• http://searchengineland.com Andy Atkins-Krüger

    Here here Bill – very good post!

  • http://www.receptional.com Receptional

    Hi Bill,

    The post illustrates the problem, but does not really help with an effective solution. Having an XML map for each local version will of course help to get the pages to index – but does little to help them rank. If we accept the premise that a page’s authority is based – in significant part – on the number and quality of pages linking into a given page, then the solution does not help Googlebot crawl link into the page in (say) French.

    Is one way to do this to ensure that when a user has arrived at (say) the french content, this content is firstly on its own URL (and ideally in its own directory which is easy to filter in Webmastertools) but that any redirection from this point is cookie based or manual “click” based. Since the bots do not generally accept cookies, they will happily crawl the content and the links, regardless of the location of the bot.

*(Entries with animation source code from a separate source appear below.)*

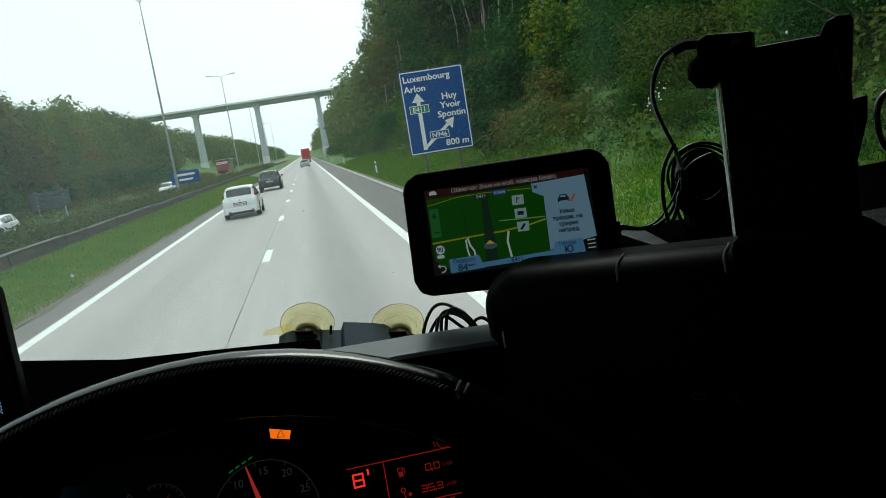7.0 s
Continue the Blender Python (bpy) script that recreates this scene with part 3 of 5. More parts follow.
far_woods("far_woods", (14.5, 18.5, 23, 28, 34), 165, 1100, 6.0, "distant mixed woods on the bank above the hard shoulder")
far_woods("far_woods", (-29, -34, -40, -47, -55), 180, 1100, 6.0, "distant mixed woods beyond the opposite carriageway", 0.92)


def undergrowth(name, n, xr, yr, size, label, leaf, hgt):
    blobs = []
    for _ in range(n):
        x, yy = random.uniform(*xr), yr[0] + (yr[1] - yr[0]) * random.random() ** 1.6
        s = random.uniform(0.5, 1.1) * hgt
        blobs.append((x, yy, ground_z(x) + s * 0.35, s * 1.3, s * 1.3, s))
    ob = part(name, leaf_mesh(name, blobs, n * 115, size * 1.15), leaf)
    return tagged(ob, label, "undergrowth", kind="stuff")


undergrowth("undergrowth", 330, (8.8, 16.5), (4, 36), 0.045, "low brambles and weeds at the foot of the steep bank", M_LEAF, 0.6)
undergrowth("undergrowth", 560, (8.9, 18), (3, 130), 0.085, "tangled brambles and weeds covering the steep bank", M_LEAF4, 0.9)
undergrowth("undergrowth", 260, (8.8, 17), (120, 300), 0.26, "rough scrub on the bank towards the bridge", M_LEAF4, 1.7)
undergrowth("median_hedge", 1000, (-12.8, -9.9), (8, 260), 0.075, "low untrimmed olive hedge behind the median wall", M_HEDGE, 0.74)
undergrowth("undergrowth", 560, (-32, -23.8), (20, 220), 0.11, "brambles along the far edge of the opposite carriageway", M_HEDGE, 0.9)


blobs = []
for k in range(150):
    yy = 6 + 240 * random.random() ** 1.5
    s = random.uniform(0.08, 0.22)
    blobs.append((-9.52 + random.uniform(-0.12, 0.2), yy, 0.82 + random.uniform(-0.25, 0.12), s, s * 2.2, s))
tagged(part("ivy", leaf_mesh("ivy", blobs, 150 * 40, 0.05), M_HEDGE), "ivy and weeds hanging over the median wall", "ivy", kind="stuff")


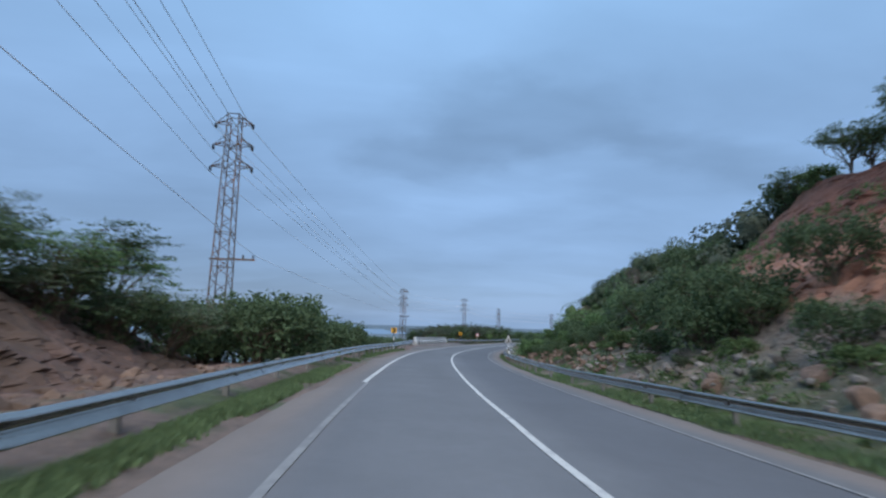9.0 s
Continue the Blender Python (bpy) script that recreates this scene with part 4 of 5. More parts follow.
def triangle_sign(m, centre, side=0.74, above=0.2):
    """Red-bordered warning triangle; its face looks along -y."""
    ob = empty("warning_sign", m)
    banded_post(ob, centre + above)
    h = side * 0.866

    def tri(k, lift=0.0):
        r = [(0, 2 / 3 * h), (-side / 2, -h / 3), (side / 2, -h / 3)]
        # blunt corners
        out = []
        for i in range(3):
            p, a, b = r[i], r[i - 1], r[(i + 1) % 3]
            for q in (a, b):
                out.append((p[0] + (q[0] - p[0]) * 0.07, p[1] + (q[1] - p[1]) * 0.07))
        return [(x * k, centre + z * k + lift) for x, z in out]

    part("plate", Solid().prism(tri(1.0), 0.006, m=pose(0, -0.05, 0)).mesh("plate", [SIGNBACK]), ob, "bare aluminium back")
    part("red_border", Solid().prism(tri(0.985), 0.004, m=pose(0, -0.056, 0)).mesh("red_border", [SIGNRED]), ob)
    part("white_field", Solid().prism(tri(0.68), 0.004, m=pose(0, -0.061, 0)).mesh("white_field", [SIGNWHITE]), ob)
    arrow = Solid()
    k = side / 0.74
    pts = [(-0.12, -0.10), (-0.10, 0.0), (-0.04, 0.05), (0.05, 0.06)]
    for a, b in zip(pts, pts[1:]):
        d = Vector((b[0] - a[0], 0, b[1] - a[1]))
        n = Vector((-d.z, 0, d.x)).normalized() * 0.024
        arrow.prism([((a[0] - n.x) * k, centre + (a[1] - n.z) * k), ((b[0] - n.x) * k, centre + (b[1] - n.z) * k),
                     ((b[0] + n.x) * k, centre + (b[1] + n.z) * k), ((a[0] + n.x) * k, centre + (a[1] + n.z) * k)], 0.003, m=pose(0, -0.065, 0))
    arrow.prism([(0.04 * k, centre + 0.01 * k), (0.13 * k, centre + 0.065 * k), (0.04 * k, centre + 0.115 * k)], 0.003, m=pose(0, -0.065, 0))
    part("bend_arrow", arrow.mesh("bend_arrow", [SIGNBLACK]), ob)
    for z in (-0.12, 0.10):
        part("bracket", Solid().box((-0.16, -0.044, centre + z - 0.02), (0.16, 0.012, centre + z + 0.02)).mesh("bracket", [POSTZINC]), ob)
    return ob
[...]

    So would you go for a “best practice” option to use IP targeting to set a country preference cookie – but not to physically redirect the user unless the cookie is present?

  • http://searchengineland.com Bill Hunt

    Hi Dixon,

    Thanks for the great questions – let me try and clarify. This article was less on “how and why to do language detection” but more about if you are check your defaults and variations since they are typically blocking the spiders.

    Yes, your way of doing it is valid and you should have that detect script set that way if they took a cookie with country/language preference. However, it is the execution of the process that was my main point. In your example, yes, the spider would not accept the language/country preference query and would get the content they requested. If they wrote the script so that if no previous preference let visitor pass to requested page then we are golden. Unfortunately, in about 8/10 cases the coder requires the cookie – trapping the spider trying to get it to allow the cookie and/or since they have no preference try to set a preference – then if they can’t set a preference then route to default language – typically English. This results in the spider getting trapped or bypassing the other language content.

    You should “always” let the spider have any page it requests – this is not cloaking by simply saying “if user agent = some spider” then let them have the page they requested.

    The problem is a bit more complex since many are starting to use the various applets in IIS server and other CMS tools to dynamically set currencies. I am seeing this more and more with English and Spanish sites. They build once and then dynamically swap currencies, country phone codes and other country specific attributes based on the language or location preference. However, they are the advanced users and I am more concerned with just the simple language preference detection that is going on with many sites.

    No matter what option you do the point of my article was to tell you to follow the process through and test the default and results for the various detections. Another common problem is with Flash detection.

    I saw a site recently that had 5 traps that were catching the spiders 1) MSIE or FF browsers only 2) flash test – were they required flash (Google is getting better at passing this test), then 3) Flash version test – must have current version of flash 4) Javascript and 5) cookies – in each case they threw an error code blocking the spiders. Had they bounced any of these to a HTML rendition they would get indexed, scored and ranked rather than sending the spider away. Note – most of these also trip mobile browsers too.

    In a future article I will go deeper in to a flow chart for language and country detection options.